▶ **SHORT PROBLEM**
Copy out every line in which the string "import" occurs.

▶ **ROWS**
********************

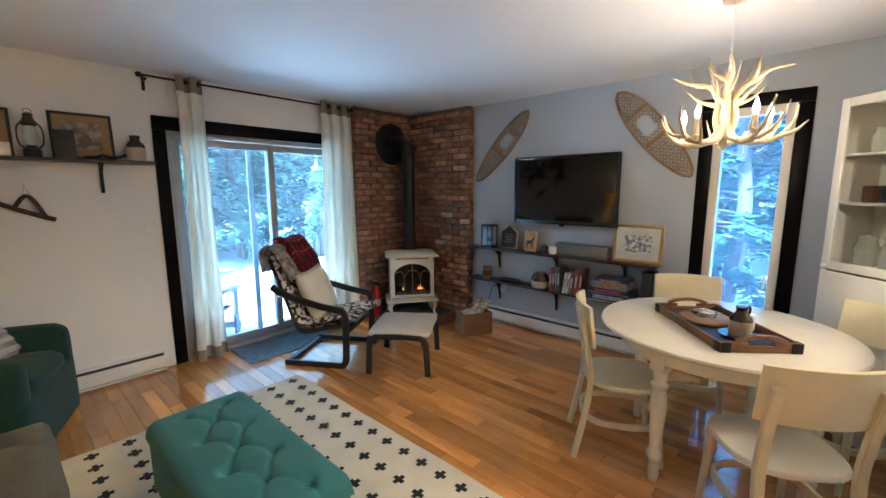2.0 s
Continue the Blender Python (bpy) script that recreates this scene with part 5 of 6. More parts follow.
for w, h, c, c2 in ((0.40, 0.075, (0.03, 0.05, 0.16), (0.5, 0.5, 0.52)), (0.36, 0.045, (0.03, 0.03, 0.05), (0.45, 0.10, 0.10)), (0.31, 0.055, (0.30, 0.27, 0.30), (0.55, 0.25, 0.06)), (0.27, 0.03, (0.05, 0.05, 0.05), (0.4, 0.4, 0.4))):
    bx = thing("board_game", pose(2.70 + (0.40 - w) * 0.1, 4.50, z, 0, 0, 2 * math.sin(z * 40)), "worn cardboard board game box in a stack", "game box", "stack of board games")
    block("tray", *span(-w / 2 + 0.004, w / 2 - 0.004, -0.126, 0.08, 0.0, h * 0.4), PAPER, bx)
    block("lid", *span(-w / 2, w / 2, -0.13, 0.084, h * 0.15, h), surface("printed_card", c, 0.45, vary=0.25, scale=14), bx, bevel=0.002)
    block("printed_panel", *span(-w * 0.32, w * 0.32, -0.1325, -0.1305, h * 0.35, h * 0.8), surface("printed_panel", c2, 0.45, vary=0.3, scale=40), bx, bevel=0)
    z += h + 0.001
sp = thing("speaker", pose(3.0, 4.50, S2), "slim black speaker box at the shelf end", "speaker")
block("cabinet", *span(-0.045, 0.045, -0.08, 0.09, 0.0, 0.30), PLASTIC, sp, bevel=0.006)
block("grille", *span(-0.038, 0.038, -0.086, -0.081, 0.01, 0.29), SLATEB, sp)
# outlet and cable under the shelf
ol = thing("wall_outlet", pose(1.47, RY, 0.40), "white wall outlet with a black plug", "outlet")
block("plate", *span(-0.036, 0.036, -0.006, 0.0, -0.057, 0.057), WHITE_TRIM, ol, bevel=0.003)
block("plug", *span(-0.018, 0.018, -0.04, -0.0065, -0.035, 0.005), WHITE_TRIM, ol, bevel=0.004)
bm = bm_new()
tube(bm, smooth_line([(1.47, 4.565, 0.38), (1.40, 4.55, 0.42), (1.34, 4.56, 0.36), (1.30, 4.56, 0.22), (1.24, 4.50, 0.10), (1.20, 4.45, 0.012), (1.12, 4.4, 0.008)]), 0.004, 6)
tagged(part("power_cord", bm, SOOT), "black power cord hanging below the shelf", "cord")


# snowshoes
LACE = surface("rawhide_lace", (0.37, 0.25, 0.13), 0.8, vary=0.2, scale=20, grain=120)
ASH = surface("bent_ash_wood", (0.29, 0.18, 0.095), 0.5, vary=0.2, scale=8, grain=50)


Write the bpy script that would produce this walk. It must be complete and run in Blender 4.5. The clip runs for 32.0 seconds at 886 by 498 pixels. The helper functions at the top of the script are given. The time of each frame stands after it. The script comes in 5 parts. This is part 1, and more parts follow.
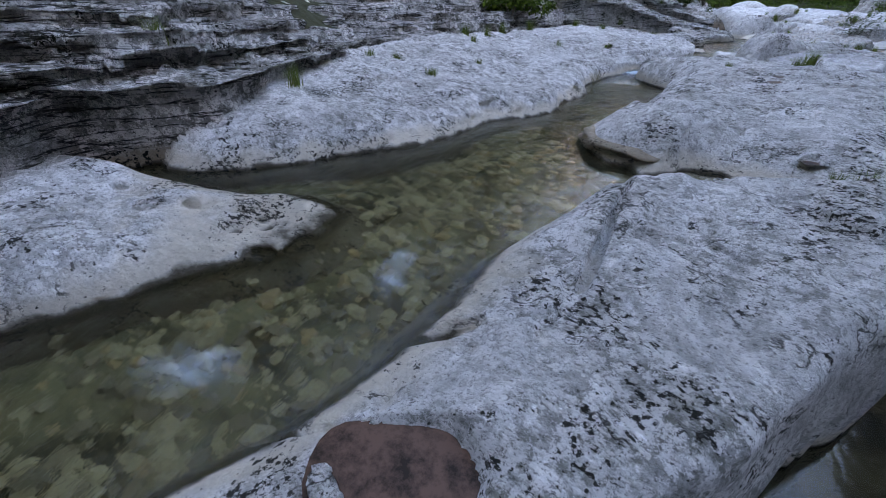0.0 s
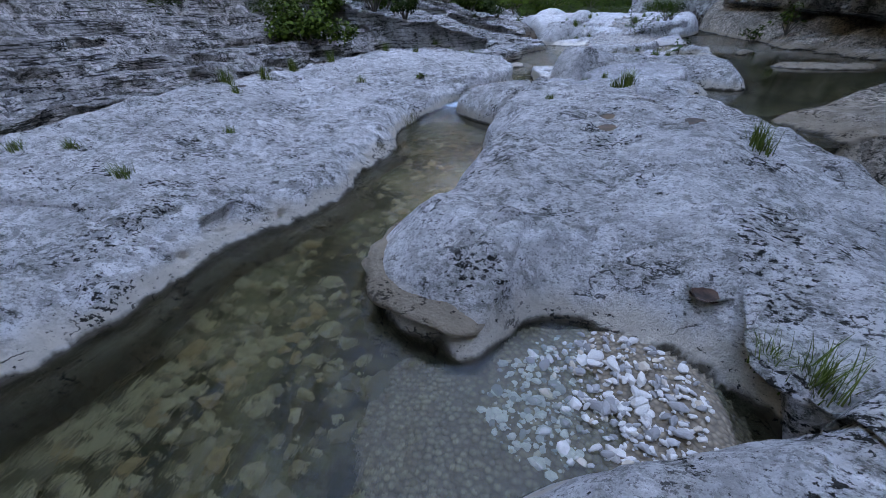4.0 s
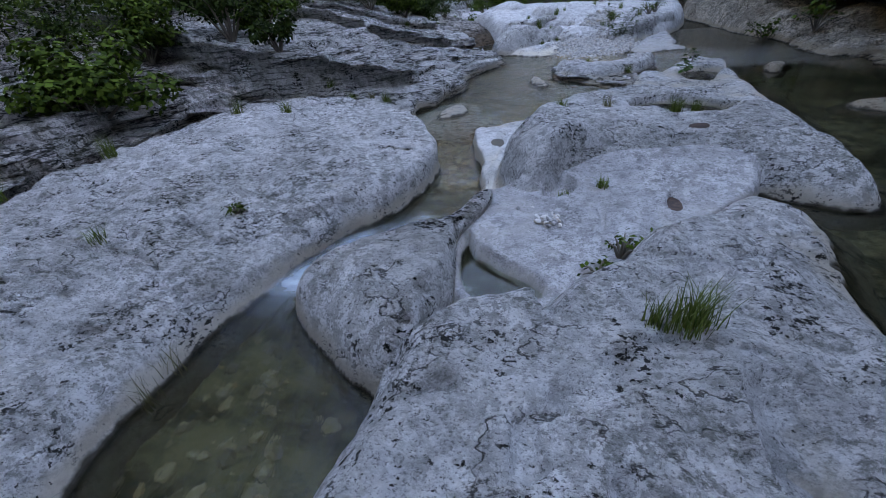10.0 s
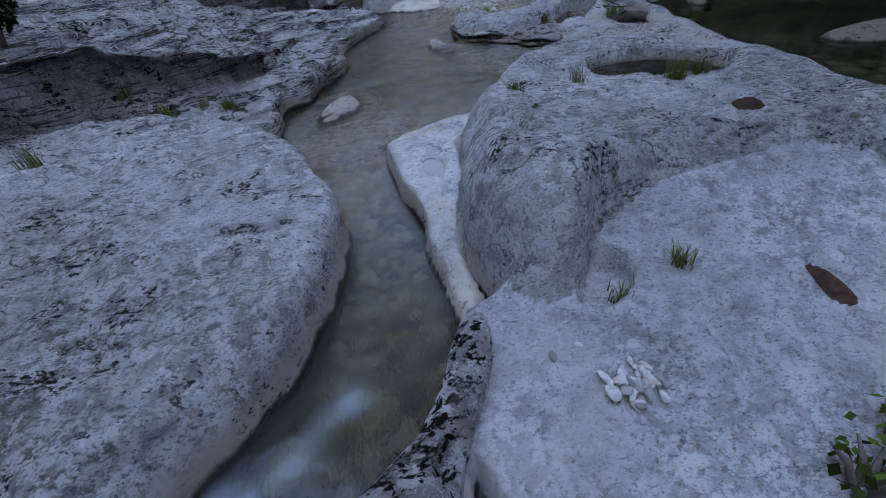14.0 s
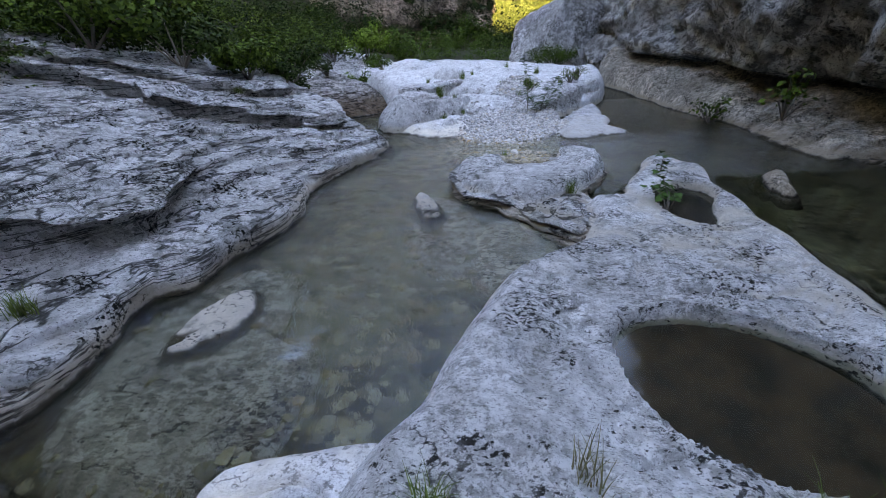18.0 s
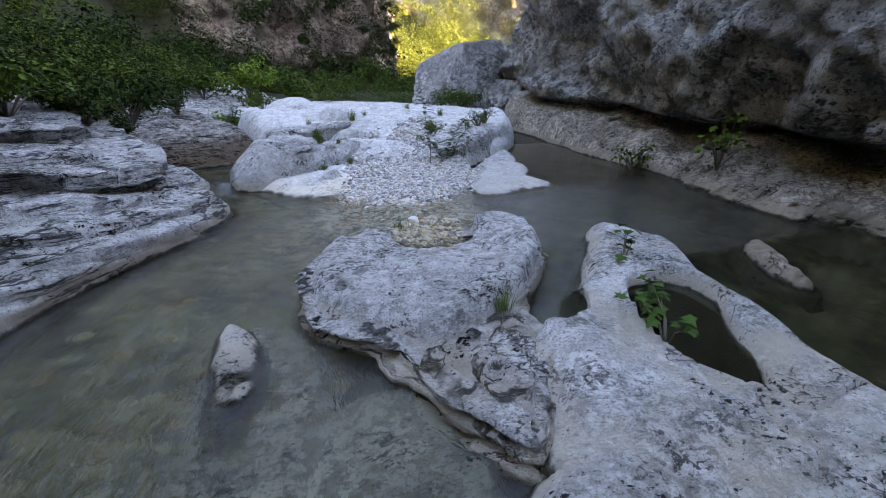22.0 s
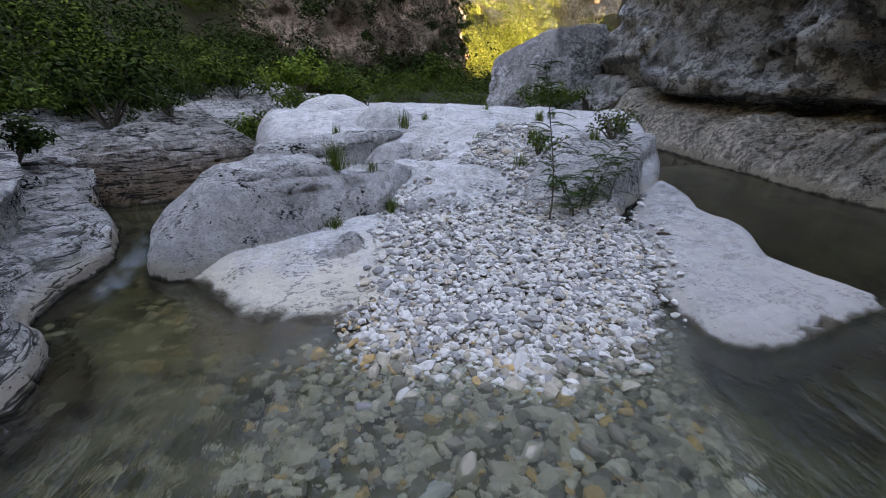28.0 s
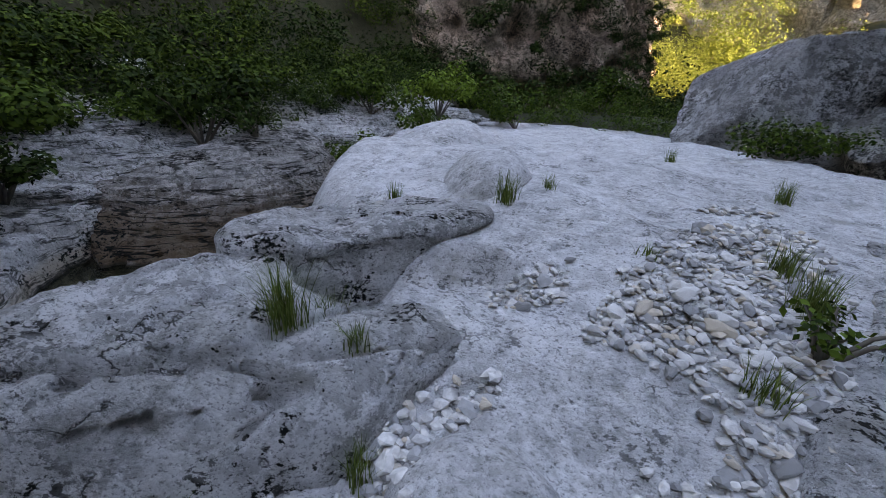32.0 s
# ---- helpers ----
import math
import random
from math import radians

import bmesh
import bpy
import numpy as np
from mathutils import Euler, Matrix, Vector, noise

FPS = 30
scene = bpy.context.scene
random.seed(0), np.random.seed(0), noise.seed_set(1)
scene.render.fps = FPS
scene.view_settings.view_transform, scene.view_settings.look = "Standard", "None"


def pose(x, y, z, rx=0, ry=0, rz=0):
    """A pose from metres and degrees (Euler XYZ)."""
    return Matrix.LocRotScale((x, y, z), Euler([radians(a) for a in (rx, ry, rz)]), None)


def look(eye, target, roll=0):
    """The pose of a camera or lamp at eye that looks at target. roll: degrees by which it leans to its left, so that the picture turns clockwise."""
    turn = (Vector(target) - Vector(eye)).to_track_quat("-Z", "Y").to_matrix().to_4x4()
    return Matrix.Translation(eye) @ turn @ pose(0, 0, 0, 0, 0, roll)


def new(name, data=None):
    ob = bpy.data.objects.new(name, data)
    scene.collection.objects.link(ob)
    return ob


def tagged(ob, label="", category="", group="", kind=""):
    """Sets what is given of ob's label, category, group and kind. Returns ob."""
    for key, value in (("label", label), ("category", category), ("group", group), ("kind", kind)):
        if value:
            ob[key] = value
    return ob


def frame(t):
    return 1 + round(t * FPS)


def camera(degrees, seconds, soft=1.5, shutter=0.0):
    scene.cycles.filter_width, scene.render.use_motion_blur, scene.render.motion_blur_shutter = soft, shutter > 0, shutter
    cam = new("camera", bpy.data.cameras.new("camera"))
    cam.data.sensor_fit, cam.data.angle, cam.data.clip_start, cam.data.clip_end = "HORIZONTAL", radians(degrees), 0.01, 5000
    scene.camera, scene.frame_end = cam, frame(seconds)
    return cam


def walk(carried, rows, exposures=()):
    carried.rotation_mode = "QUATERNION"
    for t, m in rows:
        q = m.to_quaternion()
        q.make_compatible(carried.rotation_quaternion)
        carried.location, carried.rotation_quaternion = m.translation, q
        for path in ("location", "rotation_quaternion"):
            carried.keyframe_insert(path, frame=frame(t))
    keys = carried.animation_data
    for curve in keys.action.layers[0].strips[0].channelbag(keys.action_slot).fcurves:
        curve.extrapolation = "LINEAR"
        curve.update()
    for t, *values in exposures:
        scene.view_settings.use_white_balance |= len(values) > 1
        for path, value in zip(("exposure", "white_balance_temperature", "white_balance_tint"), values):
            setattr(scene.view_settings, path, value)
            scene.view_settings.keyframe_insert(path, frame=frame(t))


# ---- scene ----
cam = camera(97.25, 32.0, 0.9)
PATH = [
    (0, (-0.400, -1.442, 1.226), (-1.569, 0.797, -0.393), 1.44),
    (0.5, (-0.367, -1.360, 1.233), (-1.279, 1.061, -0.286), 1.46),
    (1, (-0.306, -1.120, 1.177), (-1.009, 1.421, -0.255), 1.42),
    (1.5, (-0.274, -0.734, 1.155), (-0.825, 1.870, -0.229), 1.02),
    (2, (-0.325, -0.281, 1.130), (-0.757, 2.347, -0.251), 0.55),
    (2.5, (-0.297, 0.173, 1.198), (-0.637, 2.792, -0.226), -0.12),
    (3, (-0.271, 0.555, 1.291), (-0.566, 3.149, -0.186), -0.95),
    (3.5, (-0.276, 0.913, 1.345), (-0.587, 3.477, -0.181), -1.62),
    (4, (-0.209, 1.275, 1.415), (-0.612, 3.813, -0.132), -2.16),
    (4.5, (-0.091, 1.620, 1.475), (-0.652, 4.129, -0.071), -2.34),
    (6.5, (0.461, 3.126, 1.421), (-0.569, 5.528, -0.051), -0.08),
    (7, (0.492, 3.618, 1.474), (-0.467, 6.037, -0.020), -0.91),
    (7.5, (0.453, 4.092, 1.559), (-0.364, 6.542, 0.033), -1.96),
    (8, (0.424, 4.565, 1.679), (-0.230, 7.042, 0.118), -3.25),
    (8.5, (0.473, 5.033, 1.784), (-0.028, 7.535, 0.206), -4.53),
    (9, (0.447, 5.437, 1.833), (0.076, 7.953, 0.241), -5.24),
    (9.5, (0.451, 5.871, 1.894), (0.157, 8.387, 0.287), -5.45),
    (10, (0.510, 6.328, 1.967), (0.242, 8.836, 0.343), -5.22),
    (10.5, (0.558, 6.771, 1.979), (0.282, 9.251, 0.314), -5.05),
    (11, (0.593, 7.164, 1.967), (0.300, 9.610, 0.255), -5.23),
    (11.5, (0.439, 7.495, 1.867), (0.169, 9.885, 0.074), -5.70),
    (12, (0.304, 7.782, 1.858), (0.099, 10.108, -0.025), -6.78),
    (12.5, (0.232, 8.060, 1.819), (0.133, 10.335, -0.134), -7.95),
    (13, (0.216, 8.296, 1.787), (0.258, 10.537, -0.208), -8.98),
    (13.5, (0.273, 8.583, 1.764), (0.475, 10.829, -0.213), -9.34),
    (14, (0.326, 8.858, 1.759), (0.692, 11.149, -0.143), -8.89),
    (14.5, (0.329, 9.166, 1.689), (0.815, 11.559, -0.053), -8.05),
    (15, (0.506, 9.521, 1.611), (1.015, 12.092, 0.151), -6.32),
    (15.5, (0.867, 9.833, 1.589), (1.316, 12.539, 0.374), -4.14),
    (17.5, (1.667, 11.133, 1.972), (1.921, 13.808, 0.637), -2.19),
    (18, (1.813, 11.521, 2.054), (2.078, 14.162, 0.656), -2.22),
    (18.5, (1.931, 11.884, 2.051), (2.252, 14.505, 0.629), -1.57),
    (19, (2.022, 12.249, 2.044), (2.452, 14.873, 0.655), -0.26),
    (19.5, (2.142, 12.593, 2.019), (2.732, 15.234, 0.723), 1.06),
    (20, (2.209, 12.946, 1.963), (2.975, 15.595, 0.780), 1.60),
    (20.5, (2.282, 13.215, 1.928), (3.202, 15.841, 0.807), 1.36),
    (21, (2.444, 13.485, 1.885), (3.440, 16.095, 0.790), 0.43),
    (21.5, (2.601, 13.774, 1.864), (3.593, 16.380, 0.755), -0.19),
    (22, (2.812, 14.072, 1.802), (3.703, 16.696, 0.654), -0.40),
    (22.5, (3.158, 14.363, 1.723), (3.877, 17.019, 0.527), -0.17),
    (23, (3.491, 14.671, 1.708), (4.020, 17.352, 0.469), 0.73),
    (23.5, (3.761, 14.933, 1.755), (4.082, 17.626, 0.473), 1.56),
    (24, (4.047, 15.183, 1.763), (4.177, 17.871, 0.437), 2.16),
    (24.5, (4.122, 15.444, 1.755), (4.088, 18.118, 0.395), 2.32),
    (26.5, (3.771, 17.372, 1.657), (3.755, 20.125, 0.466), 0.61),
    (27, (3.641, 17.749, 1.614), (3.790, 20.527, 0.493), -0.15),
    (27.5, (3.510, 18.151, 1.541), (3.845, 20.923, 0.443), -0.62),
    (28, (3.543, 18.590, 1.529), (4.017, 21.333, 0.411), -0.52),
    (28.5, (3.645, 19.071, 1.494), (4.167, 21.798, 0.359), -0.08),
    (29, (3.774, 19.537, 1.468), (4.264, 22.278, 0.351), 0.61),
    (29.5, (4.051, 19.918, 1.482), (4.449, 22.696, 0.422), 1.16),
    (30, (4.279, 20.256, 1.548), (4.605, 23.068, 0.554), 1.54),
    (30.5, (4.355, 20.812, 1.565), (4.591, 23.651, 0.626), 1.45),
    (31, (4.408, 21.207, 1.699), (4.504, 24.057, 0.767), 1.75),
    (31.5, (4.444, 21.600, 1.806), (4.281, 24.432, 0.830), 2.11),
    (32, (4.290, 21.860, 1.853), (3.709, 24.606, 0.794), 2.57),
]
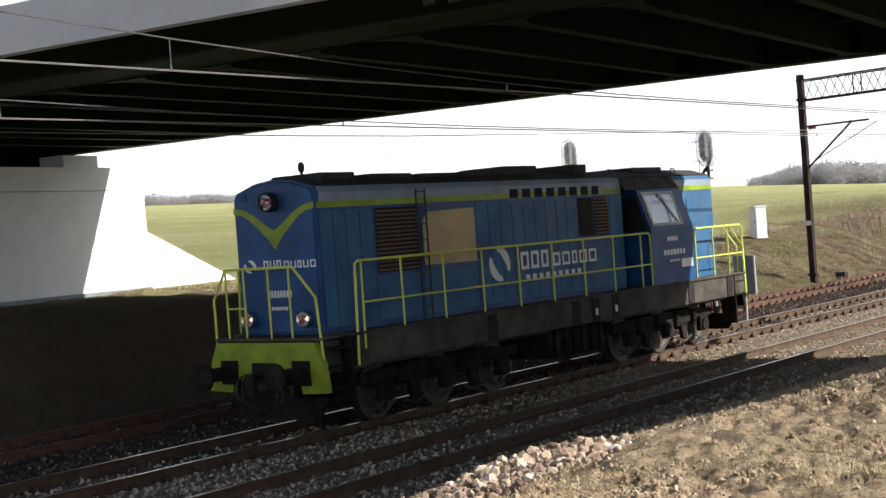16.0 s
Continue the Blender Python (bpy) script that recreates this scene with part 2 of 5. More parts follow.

********************

▶ **SOLUTION TO THE PROBLEM**
import math
import random
from math import radians
import bmesh
import bpy
import numpy as np
from mathutils import Euler, Matrix, Vector, noise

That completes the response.